Control and Planning

Waypoints are published to plan Carla’s route around the track.

Waypoint updates are handled by waypoint_updater.py. The code first receives and stores the base waypoints, which plan the car's route around the track. Depending on whether there is a red light ahead of the car or not, the waypoints are modified to ensure the desired behaviour, before being published to the final_waypoints topic.

Controller commands are published to operate Carla’s throttle, brake, and steering.

The car's control of throttle is handled using a PID controller implemented in pid.py. Steering is handled by a yaw controller called yaw_controller.py. The braking is calculated by deriving the torque from the vehicle's weight, radius and desired deceleration value. These controllers are all combined in twist_controller.py to receive throttle, brake and steering commands which try to match the pose issued by each waypoint. Commands are published to the /vehicle/throttle_cmd, /vehicle/brake_cmd and /vehicle/steering_cmd for throttle, brake and steering, respectively.

Successful Navigation

Successfully navigate the full track more than once.

The vehicle is able to successfully navigate the track more than once, adhereing to the project constraints.


A Note on Image Detection and Classification

A major part of this project, and a key aspect of enabling its use in real-world environments, is to build and implement a tool which can detect and classify objects in real-time. Naturally, any driver must be able to understand the environment they are driving in - this may include obstacles such as pedestrians, traffic lights, lane segmentation and warning signs. While there are many ways to accomplish these tasks, a more modern, effective and robust way is to utilize machine learning models.

For this project the only task being tackled regarding environment analysis is to observe for traffic lights so that the vehicle may know when to stop, or proceed. Furthermore, it is imperative that the analysis be performed in real-time such that the vehicle may react to any sudden changes. Therefore, a MobileNet model is used to ensure low latency in detection, especially for less powerful hardware. Specifically, this project utilizes a Single-Shot Detection (SSD) MobileNet model to detect and classify traffic lights as either 'Green', 'Yellow', 'Red' or 'Off', in real-time.

Training

Both models are trained on a set of real-world images of traffic lights by Autti. The actual dataset, however, comes from Udacity (Dataset 2).

Due to a shortcoming of SSD MobileNet mentioned below, the SSD MobileNet model is also trained on traffic light data gathered from the simulator. A well-documented guide on how this is performed can be found here. Furthermore, linked is a guide on the actual training process using TensorFlow's Object-Detection API.

Performance

On the note of real-time performance, the MobileNet variant of the model is chosen as it significantly reduces the number of parameters in the network, making it faster for training and inference. A drawback of this, however, is that these models tend to offer less accuracy and precision than full models, but in some cases, depending on the computational capability of the system it is run on, the latency gains in inference are well worth the tradeoff.
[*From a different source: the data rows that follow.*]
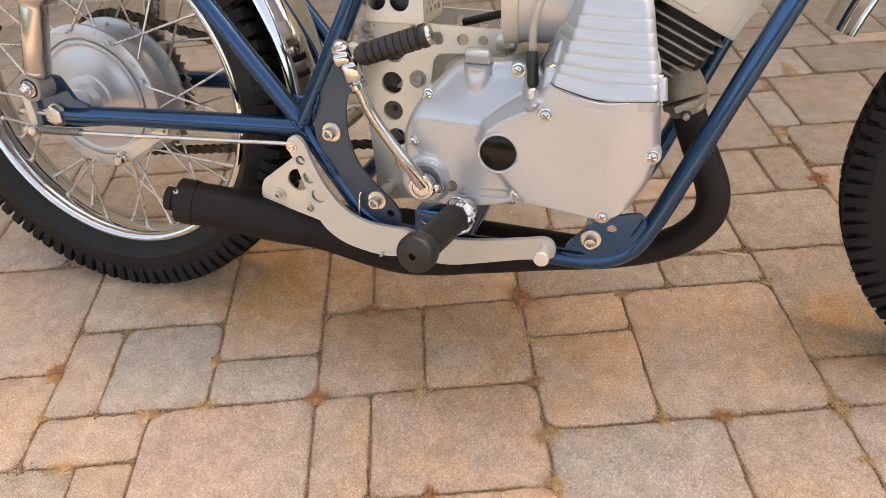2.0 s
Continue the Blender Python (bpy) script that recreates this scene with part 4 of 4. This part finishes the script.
slab("barrel", -0.050, 0.033, -0.058, 0.052, -0.045, 0.0, BARREL_SHADE, "dark cylinder barrel", 0.02)
slab("barrel_foot", -0.050, 0.016, -0.052, 0.050, -0.100, -0.045, BARREL_SHADE, "", 0.02)
for i in range(9):
    k = 0.038 - 0.0036 * i
    slab("cooling_fin", -0.055, k, -0.067 + 0.0018 * i, 0.060, -0.0104 * (i + 1) - 0.0013, -0.0104 * (i + 1) + 0.0012, FINMAT, "", 0.016)
def cowl(name, inset, b0, b1, label=""):
    """A slice of the head cowl: its rounded side outline, between two distances across the bike."""
    out = fillet([(-0.098 + inset, 0.0005), (0.0410 - inset, 0.0005), (0.0410 - inset, 0.0625 - inset), (-0.098 + inset, 0.0625 - inset)], [0.003, 0.003, 0.019, 0.012], 6)
    e = 0.0016
    cu, cw = -0.028, 0.031
    rings = [(b0, e), (b0 + e * 0.4, e * 0.3), (b0 + e, 0.0), (b1, 0.0)]
    v = [np.array(CYL @ Vector((u - q * np.sign(u - cu), b, w - q * np.sign(w - cw)))) for b, q in rings for u, w in out]
    k = len(out)
    f = [tuple(range(k)), tuple(range(3 * k, 4 * k))] + [(i * k + j, i * k + (j + 1) % k, (i + 1) * k + (j + 1) % k, (i + 1) * k + j) for i in range(3) for j in range(k)]
    return solid(name, v, f, COWLMAT, engine, label, 40)


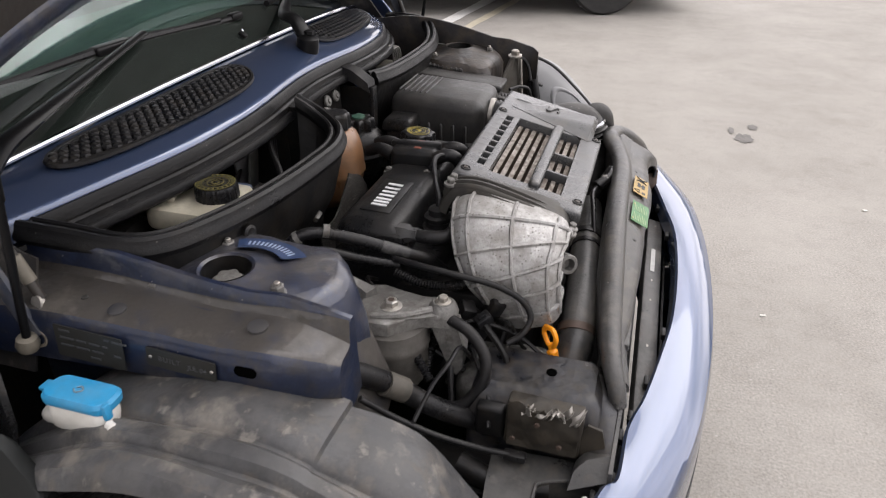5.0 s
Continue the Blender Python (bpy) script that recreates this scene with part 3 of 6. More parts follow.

Two models have been tested for inference latency on a batch of sample images: the SSD MobileNet and Faster R-CNN models. Their performances are shown below:

image1

The SSD MobileNet model offers an average latency of 41ms, with a low of 40ms and high of 42ms.

image2

The Faster R-CNN model offers an average latency of 485ms, with a low of ~460ms and high of ~500ms.

Clearly the SSD MobileNet model (at least on the hardware it has been tested on) is more suitable for real-time applications than Faster R-CNN. Testing in the simulator proved this to be the case as well. It must be noted however that the tradeoff in accuracy and precision may not be suitable for production environments, since in testing it has become clear that the MobileNet model is not able to generalize as well as other models - a model trained on real-world images of traffic lights will not perform with any reasonable amount of accuracy for use in the simulator, and vice-versa. Therefore, if the MobileNet model is used then two models must be trained - one using simulator images, and one using real-world images. The tradeoff in the time it takes to train these models alone may warrant the use of another model altogether.


Recommendations

Improving the Image Detection and Classification Model

  • The current implementation of the image detector and classifier is still fairly computationally intensive. Granted that on most systems, running locally, the code runs well in the simulator, it still does not run with sufficient latency in the workspace environment provided by Udacity. Since the simulator's environment is relatively simple, a potential solution is to create a TensorFlow lite version of the model which may offer latency improvements with similar accuracy.
  • The image detector and classifier currently uses an SSD MobileNet backbone, which has drawbacks of not being able to generalize well enough for use in multiple environments. As such, a model trained for the simulated environment will not be suitable in terms of accuracy for use in the real world, and vice-versa. Different models, such as Faster R-CNN should be trained and tested for use in multiple environments, instead of the SSD MobileNet model.

Performance Optimization

  • The code for this project is mostly implemented in Python. It is recommended that the code be ported to C++, which is supported by ROS and is vastly more performant than Python. This may also resolve the performance issues of performing inference operations on computationally constrained hardware described above.

Conclusions

Path planning, image detection and classification, and control systems have been successfully integrated using ROS to navigate a vehicle around a track in accordance with the project specifications. Recommendations have also been provided for further improvement of the system's image detection and classification performance, and general code performance, which will allow it to be more suitable for real-time applications of a vehicle driving in the real world.